Leaving aside the fact that the top i7 U-series processor name ends in an "8," already breaking the naming pattern, it just makes it a lot harder to parse whether a laptop has a slow U chip or a slower Y chip. For the GPU, I wish Intel had followed AMD's lead and gone with "Iris Plus 64," or something similarly dead obvious. Then again, all the nuance will just get washed away in system manufacturer specs that will boast the vague "10th-gen i7!"

We'll get used to it, but I shudder to think what the rest of the 10th-gen cohort will bring with respect to naming.

Also, take Intel's claims of the ability to "watch 4K HDR video in a billion colors" with a grain of salt. All it really means is that the GPU now understands what to do with HDR; there are a lot of other elements of a system that need to be in place to make it look like HDR. Hopefully, though, it will give Microsoft an incentive to make HDR less dysfunctional in Windows 10.  

While the graphics improvements vary across the CPUs, from nothing to a lot, they all incorporate the other technologies that are the hallmarks of Ice Lake and its Sunny Cove microarchitecture. These include the AI-based DL Boost for accelerating AI inferencing ("DL" stands for "deep learning"), Gaussian & Neural Accelerator (GNA) for low-power-draw background processing (like parsing spoken commands) and support for the newest version of its Dynamic Tuning, which optimizes the allocation of system resources (like CPU cores and power draw) based on workload. 

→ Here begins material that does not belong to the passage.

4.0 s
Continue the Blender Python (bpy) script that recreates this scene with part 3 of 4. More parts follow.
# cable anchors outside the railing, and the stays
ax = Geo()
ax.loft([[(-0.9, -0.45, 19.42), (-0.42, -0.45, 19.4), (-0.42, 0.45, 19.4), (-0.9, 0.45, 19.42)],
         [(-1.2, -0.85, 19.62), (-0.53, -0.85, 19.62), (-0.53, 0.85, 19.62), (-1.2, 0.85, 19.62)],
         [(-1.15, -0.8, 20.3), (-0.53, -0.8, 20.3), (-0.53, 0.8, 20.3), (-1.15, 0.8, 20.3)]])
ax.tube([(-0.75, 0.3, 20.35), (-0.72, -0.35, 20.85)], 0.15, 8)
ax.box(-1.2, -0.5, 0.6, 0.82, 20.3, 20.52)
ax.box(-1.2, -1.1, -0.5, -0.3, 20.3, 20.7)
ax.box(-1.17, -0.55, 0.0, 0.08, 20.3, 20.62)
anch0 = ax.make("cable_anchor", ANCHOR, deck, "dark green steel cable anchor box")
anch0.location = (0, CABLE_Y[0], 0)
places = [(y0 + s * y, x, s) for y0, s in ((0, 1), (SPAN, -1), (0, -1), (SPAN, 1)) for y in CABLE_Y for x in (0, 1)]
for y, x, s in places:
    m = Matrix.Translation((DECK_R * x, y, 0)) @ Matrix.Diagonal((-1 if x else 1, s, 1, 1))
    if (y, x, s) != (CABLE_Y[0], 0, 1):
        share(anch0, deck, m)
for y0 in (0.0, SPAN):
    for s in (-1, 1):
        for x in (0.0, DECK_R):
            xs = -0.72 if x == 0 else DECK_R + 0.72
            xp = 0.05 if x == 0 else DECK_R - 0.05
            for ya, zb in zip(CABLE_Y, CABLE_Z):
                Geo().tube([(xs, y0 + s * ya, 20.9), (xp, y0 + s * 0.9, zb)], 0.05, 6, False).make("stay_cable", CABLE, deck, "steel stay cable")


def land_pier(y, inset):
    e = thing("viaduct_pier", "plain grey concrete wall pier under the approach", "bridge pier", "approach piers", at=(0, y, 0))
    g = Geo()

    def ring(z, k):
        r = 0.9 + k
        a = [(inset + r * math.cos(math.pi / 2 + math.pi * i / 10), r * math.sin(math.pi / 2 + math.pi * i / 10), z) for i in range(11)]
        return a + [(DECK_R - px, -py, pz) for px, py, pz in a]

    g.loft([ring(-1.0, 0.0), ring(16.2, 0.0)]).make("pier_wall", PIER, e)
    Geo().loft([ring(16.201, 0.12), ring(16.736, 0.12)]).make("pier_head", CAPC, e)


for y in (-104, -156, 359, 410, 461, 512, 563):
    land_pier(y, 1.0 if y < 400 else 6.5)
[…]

They'll also support Intel's flavor of Wi-Fi 6, Wi-Fi 6 Gig Plus, which is essentially Wi-Fi 6 with the optional 160MHz channel-bandwidth implementation rather than just the base 80MHz, up to four Thunderbolt 3 devices and faster memory. Actually having both of those in a given laptop, though, is of course subject to the design decisions of the system manufacturers.